Abba Hassan Abatcha, a security analyst and a senior lecturer at the Mohammed Goni College of Legal and Islamic Studies, told RNI that insecurity issues were the major challenges and warned that they could cause major setbacks to the oil exploration.

“The government should keep in mind that in 2017 Boko Haram [JAS] insurgents kidnapped lecturers from the university’s geology department. Other workers who were part of the search for oil were also captured. That’s why the government suspended exploration in the region.

“If oil exploration is to take place – and already equipment is being sent and other preparations are under way – the government must make security a priority. Stringent security measures need to be in place, with adequate security operatives deployed, to ensure the safety of workers in the area.”
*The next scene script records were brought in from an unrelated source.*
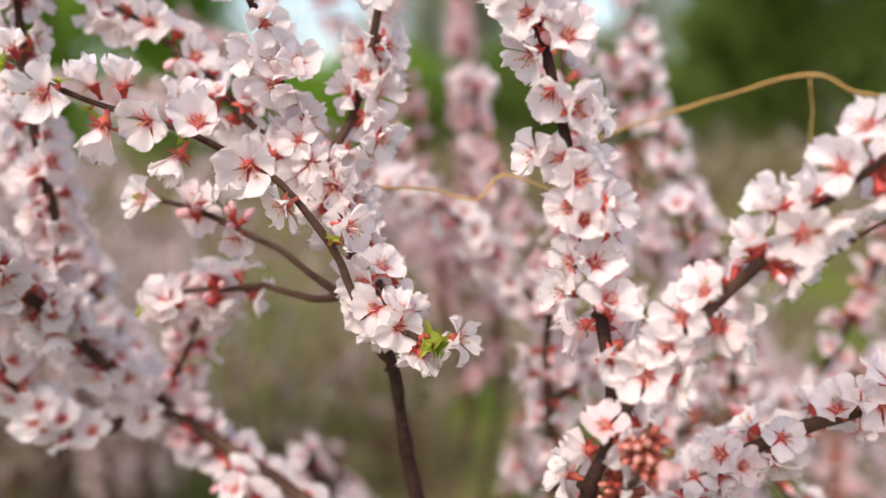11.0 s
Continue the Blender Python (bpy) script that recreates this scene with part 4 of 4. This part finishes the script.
spot(-0.1198, 0.4977, 1.4834, 18, 10)
spot(-0.1187, 0.5005, 1.5050, -96, 6)
spot(-0.1260, 0.5018, 1.4711, -9, 14)
spot(-0.1281, 0.5087, 1.4496, 8, 5)
spot(-0.1093, 0.5324, 1.3277, 11, 14)
spot(-0.1105, 0.5308, 1.3352, 20, 19)
spot(-0.0977, 0.5466, 1.2733, -3, 28)
spot(-0.0924, 0.5629, 1.2114, -81, 14)
spot(-0.0933, 0.5525, 1.2492, -56, 12)
sprig(-0.1188, 0.4953, 1.4865, 31, 3)
branch(shrub_a, 1, 0.0036, 0.0016, (0.52, 1, 0.9, 0.32, 0.05, 1),
       (0.056, 0.610, 0.767), (0.036, 0.605, 0.814), (-0.002, 0.600, 0.896), (-0.037, 0.590, 0.950), (-0.067, 0.580, 0.990), (-0.078, 0.575, 1.144), (-0.095, 0.550, 1.259), (-0.111, 0.530, 1.339), (-0.117, 0.520, 1.413), (-0.128, 0.510, 1.445), (-0.124, 0.500, 1.480), (-0.115, 0.500, 1.513), (-0.111, 0.500, 1.545))
spot(-0.2151, 0.4738, 1.4651, 9, 4)
spot(-0.1973, 0.4791, 1.4485, -51, -29)
spot(-0.2413, 0.4667, 1.4853, 8, 14)
spot(-0.2931, 0.4525, 1.5109, -30, -50)
spot(-0.2555, 0.4616, 1.4934, -31, -32)
spot(-0.1439, 0.5073, 1.4250, -31, -16)
spot(-0.1754, 0.4894, 1.4386, -14, 29)
spot(-0.3293, 0.4478, 1.5201, 1, -44)
spot(-0.1824, 0.4853, 1.4415, -23, -1)
spot(-0.3423, 0.4472, 1.5265, -60, 33)
spot(-0.3105, 0.4500, 1.5209, -42, 51)
spot(-0.2801, 0.4540, 1.5062, -22, -8)
spot(-0.3194, 0.4486, 1.5232, -18, -50)
spot(-0.1685, 0.4937, 1.4361, -7, -4)
spot(-0.1964, 0.4789, 1.4494, -4, 35)
branch(shrub_a, 0, 0.0026, 0.0014, (0, 1, 1.1, 0.08, 0.05, 0),
       (-0.119, 0.520, 1.413), (-0.158, 0.500, 1.432), (-0.193, 0.480, 1.447), (-0.234, 0.469, 1.481), (-0.276, 0.455, 1.504), (-0.310, 0.450, 1.521), (-0.341, 0.445, 1.526))
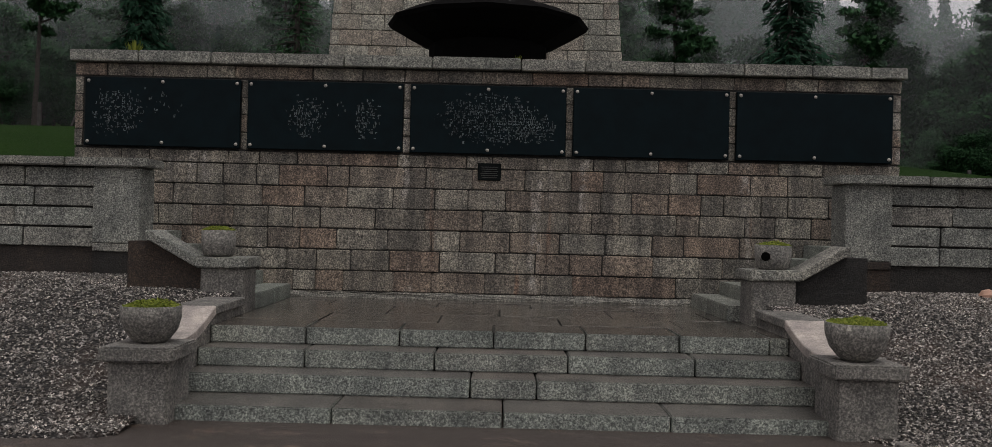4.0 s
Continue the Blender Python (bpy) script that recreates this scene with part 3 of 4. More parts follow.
tuft("weed_tuft", (-4.5, 0.15, COP_Z), 40, 0.16, moss, "small yellow-green weed growing on the coping", 3)
tuft("weed_tuft", (0.36, 0.1, COP_Z), 24, 0.08, moss, "tiny dry weed growing on the coping", 4)


# ---- landing and steps ----
landing = thing("landing", "wet dark granite paving slabs before the memorial wall", "paving", kind="structure")
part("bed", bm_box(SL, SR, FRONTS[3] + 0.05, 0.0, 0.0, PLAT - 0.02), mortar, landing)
r = random.Random(77)
for y0, y1, joints in ((FRONTS[3] + 0.62, -1.92, (0.0, 0.165, 0.385, 0.615, 0.84, 1.0)), (-1.92, -0.98, (0.0, 0.27, 0.5, 0.73, 0.93, 1.0)), (-0.98, -0.42, (0.0, 0.12, 0.36, 0.57, 0.80, 1.0)), (-0.42, 0.0, (0.0, 0.2, 0.44, 0.68, 0.9, 1.0))):
    for a, b in zip(joints, joints[1:]):
        bm = bm_box(SL + (SR - SL) * a + 0.010, SL + (SR - SL) * b - 0.010, y0 + 0.012, y1 - 0.012, PLAT - 0.08, PLAT + r.uniform(-0.003, 0.004), 0.002)
        part("paving_slab", bm, granite_wet, landing)


def step_row(name, y0, y1, z0, z1, joints, mat_top, label):
    row = thing(name, label, "step", kind="structure")
    for a, b in zip(joints, joints[1:]):
        bm = rough_verts(bm_box(a + 0.007, b - 0.007, y0, y1, z0, z1, 0.010, 2), 0.004, a)
        bm.normal_update()
        for f in bm.faces:
            f.material_index = 1 if f.normal.z > 0.7 else 0
        part("step_block", bm, [granite_step, mat_top], row)
    return row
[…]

Two residents, originally from Gudumbali in the Guzamala Local Government Area in the Lake Chad region but now living in Maiduguri because of the insurgency, spoke to RNI.

Kyari Kura said he was excited to hear that oil exploration would resume.

“This will go a long way in improving our livelihoods, diversifying the economy and overall national development. We are optimistic that the exploration will be beneficial to us and our grandchildren in the future and in next generations to come. May God make it happen.”

Abba Kurkurra told RNI that the exploration would be a “blessing for everyone in Borno State”.

“If it is successful, it will benefit not only the inhabitants in the Lake Chad region but also Nigeria as a whole.”